37. A method of driving a liquid crystal device in an optical scanning device provided with a laser-beam-phase-modulatable liquid crystal device, wherein said liquid crystal device has stripe-like electrode patterns arranged in one direction, comprising:

disposing the liquid crystal device on a light path extending between a light source and a polygon scanner;

disposing the plural strip-like electrode patterns within an effective area of the liquid crystal device when the liquid crystal device is viewed from an entrance side;

driving the voltage of each of said stripe-like electrode patterns in the liquid crystal device such that a refractive index distribution is not constant and the refractive index distribution is in proportion to a position (coordinate) in the direction of the arrangement of said stripe-like electrode patterns; and

deflecting a light beam applied to the liquid crystal device as a result of passing through the plural electrode patterns.

38. The method of driving the liquid crystal device as claimed in claim 36, further comprising:

separately changing the effective value of the driving voltage for each of the stripe-like electrode patterns in such a manner that a refractive index distribution obtained from thus driving said liquid crystal device is in proportion to a position (coordinate) in the direction of the arrangement of said stripe-like electrode patterns.

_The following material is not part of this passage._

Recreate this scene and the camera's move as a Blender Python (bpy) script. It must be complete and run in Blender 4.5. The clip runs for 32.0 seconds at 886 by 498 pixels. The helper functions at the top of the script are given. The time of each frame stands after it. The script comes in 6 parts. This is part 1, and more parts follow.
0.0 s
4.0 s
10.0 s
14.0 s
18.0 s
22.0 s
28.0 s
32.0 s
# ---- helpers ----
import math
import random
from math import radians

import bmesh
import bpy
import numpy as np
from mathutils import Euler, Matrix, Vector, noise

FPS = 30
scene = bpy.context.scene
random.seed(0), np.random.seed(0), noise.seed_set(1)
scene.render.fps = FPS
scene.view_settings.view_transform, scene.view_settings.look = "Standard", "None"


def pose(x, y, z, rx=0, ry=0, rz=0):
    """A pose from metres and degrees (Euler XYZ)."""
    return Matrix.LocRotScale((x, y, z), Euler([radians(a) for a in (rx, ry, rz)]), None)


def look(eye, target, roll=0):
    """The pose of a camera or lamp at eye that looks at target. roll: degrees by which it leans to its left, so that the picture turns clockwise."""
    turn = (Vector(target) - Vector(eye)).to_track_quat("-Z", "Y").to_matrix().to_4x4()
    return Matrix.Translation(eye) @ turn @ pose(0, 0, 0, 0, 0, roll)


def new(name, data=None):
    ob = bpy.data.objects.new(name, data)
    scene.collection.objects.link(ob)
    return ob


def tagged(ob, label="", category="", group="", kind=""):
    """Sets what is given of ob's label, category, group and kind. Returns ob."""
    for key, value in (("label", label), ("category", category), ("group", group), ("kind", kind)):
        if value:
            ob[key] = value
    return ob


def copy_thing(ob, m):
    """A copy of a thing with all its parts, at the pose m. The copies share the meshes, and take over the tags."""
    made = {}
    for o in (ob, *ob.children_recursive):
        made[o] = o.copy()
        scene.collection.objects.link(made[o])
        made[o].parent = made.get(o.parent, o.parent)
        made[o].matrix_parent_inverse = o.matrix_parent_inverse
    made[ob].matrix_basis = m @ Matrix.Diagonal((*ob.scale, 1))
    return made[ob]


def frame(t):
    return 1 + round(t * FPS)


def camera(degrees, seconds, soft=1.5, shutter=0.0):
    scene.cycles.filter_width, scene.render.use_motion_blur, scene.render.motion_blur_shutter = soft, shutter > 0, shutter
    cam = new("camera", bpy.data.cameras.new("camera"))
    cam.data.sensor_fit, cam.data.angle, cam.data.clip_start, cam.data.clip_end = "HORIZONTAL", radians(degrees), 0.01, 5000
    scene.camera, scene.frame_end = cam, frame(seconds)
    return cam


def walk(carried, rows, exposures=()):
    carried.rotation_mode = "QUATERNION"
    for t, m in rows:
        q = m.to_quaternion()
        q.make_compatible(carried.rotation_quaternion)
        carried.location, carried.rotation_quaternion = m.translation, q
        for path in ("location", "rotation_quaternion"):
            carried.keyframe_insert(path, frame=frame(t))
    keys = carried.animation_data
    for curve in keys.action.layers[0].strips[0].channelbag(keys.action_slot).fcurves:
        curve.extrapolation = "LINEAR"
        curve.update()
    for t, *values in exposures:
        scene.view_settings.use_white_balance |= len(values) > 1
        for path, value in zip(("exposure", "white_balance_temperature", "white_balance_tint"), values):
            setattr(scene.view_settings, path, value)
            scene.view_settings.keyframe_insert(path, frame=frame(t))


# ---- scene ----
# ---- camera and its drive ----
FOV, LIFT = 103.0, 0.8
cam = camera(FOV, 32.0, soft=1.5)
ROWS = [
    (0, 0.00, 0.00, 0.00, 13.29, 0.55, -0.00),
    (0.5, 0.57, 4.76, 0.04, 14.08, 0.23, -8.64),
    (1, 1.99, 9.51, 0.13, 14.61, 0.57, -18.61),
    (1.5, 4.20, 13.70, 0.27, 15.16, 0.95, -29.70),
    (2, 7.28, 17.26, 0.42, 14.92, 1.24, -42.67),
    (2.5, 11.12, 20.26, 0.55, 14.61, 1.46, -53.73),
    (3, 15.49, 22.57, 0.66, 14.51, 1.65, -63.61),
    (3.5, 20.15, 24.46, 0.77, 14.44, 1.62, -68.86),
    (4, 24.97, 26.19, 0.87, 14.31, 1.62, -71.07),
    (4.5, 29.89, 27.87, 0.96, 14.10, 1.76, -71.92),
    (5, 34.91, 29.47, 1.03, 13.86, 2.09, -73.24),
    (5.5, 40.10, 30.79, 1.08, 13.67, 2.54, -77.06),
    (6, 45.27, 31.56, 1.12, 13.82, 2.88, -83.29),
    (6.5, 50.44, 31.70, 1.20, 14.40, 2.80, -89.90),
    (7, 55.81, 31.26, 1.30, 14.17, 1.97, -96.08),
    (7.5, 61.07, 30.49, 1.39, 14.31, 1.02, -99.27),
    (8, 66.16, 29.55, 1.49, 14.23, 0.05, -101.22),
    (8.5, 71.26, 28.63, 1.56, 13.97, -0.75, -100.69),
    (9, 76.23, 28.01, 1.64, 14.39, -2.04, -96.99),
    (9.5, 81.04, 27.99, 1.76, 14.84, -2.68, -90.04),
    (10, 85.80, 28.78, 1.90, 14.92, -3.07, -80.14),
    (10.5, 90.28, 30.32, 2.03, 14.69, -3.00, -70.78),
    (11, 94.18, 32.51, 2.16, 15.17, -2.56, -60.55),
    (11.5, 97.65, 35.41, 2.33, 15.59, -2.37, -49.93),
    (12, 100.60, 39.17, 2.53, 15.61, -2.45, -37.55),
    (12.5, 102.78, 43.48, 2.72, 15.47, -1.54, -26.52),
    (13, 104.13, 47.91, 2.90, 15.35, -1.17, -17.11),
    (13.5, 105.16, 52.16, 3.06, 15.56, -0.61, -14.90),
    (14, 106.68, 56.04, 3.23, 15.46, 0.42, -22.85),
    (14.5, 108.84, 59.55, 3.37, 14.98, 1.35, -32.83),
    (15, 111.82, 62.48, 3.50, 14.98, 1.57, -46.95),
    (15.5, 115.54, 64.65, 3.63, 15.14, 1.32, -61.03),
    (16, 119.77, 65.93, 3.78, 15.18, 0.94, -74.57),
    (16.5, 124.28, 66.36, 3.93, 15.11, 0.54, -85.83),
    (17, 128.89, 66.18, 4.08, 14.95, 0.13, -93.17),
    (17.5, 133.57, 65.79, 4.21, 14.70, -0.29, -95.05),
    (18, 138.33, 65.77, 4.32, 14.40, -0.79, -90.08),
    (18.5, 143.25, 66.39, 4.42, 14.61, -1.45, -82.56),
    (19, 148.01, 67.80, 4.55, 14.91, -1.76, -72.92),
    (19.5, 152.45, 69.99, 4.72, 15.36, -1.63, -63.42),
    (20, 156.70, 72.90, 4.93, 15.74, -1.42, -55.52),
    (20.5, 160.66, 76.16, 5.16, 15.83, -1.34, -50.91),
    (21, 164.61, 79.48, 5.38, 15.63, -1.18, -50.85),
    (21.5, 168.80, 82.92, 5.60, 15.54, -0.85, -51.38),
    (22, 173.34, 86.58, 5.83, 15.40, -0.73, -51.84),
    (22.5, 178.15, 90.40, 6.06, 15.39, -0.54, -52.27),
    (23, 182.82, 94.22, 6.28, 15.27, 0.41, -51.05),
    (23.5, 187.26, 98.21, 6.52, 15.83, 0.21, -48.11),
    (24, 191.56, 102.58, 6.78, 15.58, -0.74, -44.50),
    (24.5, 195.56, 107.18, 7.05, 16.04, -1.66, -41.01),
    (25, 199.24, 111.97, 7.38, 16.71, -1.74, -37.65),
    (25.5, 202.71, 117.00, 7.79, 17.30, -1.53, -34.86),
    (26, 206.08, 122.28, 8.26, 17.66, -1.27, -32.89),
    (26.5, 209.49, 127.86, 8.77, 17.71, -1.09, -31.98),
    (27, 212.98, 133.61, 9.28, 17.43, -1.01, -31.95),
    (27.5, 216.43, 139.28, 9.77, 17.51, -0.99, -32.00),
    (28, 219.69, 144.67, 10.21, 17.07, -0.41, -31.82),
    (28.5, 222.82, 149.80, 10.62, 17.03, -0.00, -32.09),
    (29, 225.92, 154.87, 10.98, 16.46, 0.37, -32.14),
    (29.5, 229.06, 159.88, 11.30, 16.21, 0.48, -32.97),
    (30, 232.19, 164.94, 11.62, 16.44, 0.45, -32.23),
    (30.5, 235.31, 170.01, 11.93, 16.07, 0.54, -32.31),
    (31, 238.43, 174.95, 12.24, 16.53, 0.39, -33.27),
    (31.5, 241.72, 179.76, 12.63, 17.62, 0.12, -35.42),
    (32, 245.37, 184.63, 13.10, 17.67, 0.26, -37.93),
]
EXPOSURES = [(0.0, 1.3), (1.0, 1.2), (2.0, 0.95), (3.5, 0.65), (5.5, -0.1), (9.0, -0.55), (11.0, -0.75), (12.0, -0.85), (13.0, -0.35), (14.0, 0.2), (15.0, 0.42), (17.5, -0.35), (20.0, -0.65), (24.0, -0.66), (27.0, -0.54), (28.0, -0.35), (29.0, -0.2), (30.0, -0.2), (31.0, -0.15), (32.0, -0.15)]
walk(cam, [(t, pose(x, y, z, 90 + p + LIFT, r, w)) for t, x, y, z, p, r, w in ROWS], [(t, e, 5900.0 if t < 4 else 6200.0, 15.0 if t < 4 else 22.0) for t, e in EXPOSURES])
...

39. The method of driving the liquid crystal device as claimed in claim 36, further comprising:

separately changing the effective value of the driving voltage for each of the stripe-like electrode patterns in such a manner that a difference (PV within an entrance beam diameter) between a maximum value and a minimum value of a curve, obtained from removing a slope component from a curve, obtained from approximating, by a polynomial having a quadratic order or a higher order, a deviation between a transmitted wavefront aberration of transmitted light when the liquid crystal device is driven and the same when the liquid crystal device is not driven is equal to or less than λ/4 (where λ denotes a laser beam wavelength).

40. The method of driving the liquid crystal device as claimed in claim 36, further comprising:

separately changing the effective value of the driving voltage for each of the stripe-like electrode patterns in such a manner that a refractive index curve with respect to a position (coordinate) in the direction of the arrangement of the stripe-like electrode patterns is one which at least can be approximated by a polynomial having a quadratic order or a higher order.

41. The optical scanning device as claimed in claim 1, wherein the continuously changing function is a straight line having a non-zero slope.

42. The optical scanning device as claimed in claim 1, wherein the continuously changing function is a quadratic polynomial.